Khan was also a convicted terrorist who had been released early. He had been attending a post-release rehabilitation programme when he fatally stabbed two people, both of whom were running the rehabilitation event. Further, a report into the rehabilitation of Islamist inmates conducted by Kings College London noted that Khan “was considered a success story of an extremist turning their life around”. His lawyer also said that he had been “deceived” into believing his client had been reformed.

The KCL report, published in July, concluded that jihadist prisoners were engaged in widespread “false compliance” — which researchers said was based on the Islamic concept of “taqiyya”, using deception to hide one’s real intentions — during deradicalisation programmes to convince authorities and parole boards that they were reformed and would not pose a threat upon release.

Islamist Adel Kermiche, who beheaded 85‑year‑old Catholic priest Jacques Hamel in France in 2016, had also employed false compliance to aid his release from prison after previously being convicted of trying to travel to Syria to join the Islamic State.

Former al-Qaeda member turned MI6 spy Aimen Dean said that there “is no such thing as a rehabilitated jihadist” and that attempts to deradicalise do not work.

“The only way [a jihadist] can demonstrate that they’ve renounced violent extremism is if they have sung like a canary and provided damaging intelligence on the networks that recruited them,” said Dean earlier this year, calling for longer prison sentences for terrorists.

The remarks echoed those of Prime Minister Boris Johnson in February, who admitted that “really very few” Islamists can be deradicalised, stressing the importance of the “custodial option”.

Austria’s Justice Minister Alma Zadic explained on Tuesday that even if Fejzulai had not been under the jurisdiction of the juvenile court, Austrian law states that felons must be conditionally released “after two-thirds of the term of imprisonment, if the conditions are met”.

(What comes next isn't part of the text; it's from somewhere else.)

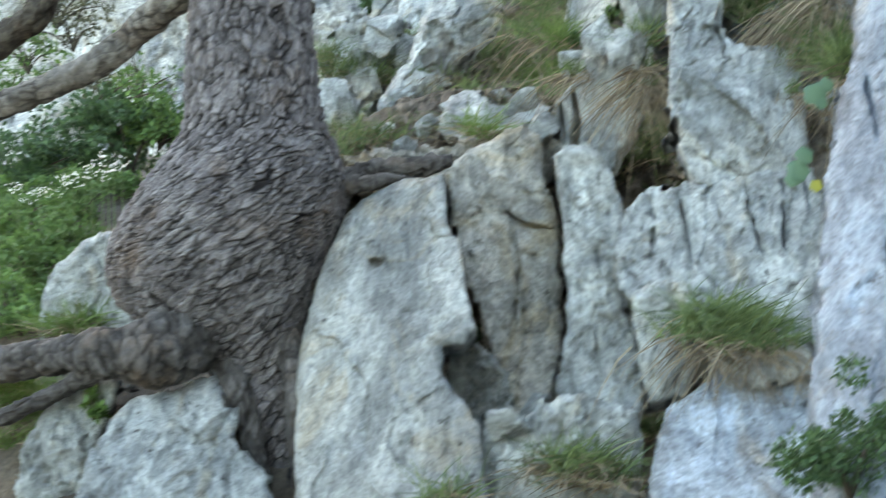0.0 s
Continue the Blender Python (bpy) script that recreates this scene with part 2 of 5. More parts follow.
def facets(u, v, size, seed):
    """Broken blocks: for each point its block's offset with a tilt, and how near it is to a joint between blocks."""
    u, v = u / size, v / size
    iu, iv = np.floor(u), np.floor(v)
    f1, f2 = np.full(u.shape, 9.0), np.full(u.shape, 9.0)
    val = np.zeros(u.shape)
    for du in (-1, 0, 1):
        for dv in (-1, 0, 1):
            a, b = iu + du, iv + dv
            pu, pv = a + rand2(a, b, seed), b + rand2(a, b, seed + 1)
            d = np.hypot(u - pu, v - pv)
            off = rand2(a, b, seed + 2) * 2 - 1
            tilt = (rand2(a, b, seed + 3) * 2 - 1) * (u - pu) + (rand2(a, b, seed + 4) * 2 - 1) * (v - pv)
            near = d < f1
            f2 = np.where(near, f1, np.minimum(f2, d))
            val = np.where(near, 0.7 * off + 1.9 * tilt, val)
            f1 = np.where(near, d, f1)
    return val, f2 - f1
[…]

A similar system operates in the United Kingdom, where most prisoners are automatically released on licence halfway through their sentences. Following the London Bridge attack committed by Khan — and the stabbing attack in February in Streatham, London, committed by Suddesh Amman, who had also been released early from prison — the British government passed emergency legislation to stop the automatic early release of terrorist inmates. Extremists must now serve at least two-thirds of their sentence and be deemed no longer a threat to society before early release.

The new law saw a legal challenge over the summer from Mohammed Zahir Khan, who had been convicted of terrorism offences before the law was passed, but saw the rules retrospectively applied to him and others. Zahir Khan complained that treating terrorists differently to criminals was not only a breach of human rights, but was discrimination against Muslims. The High Court ruled against him in August.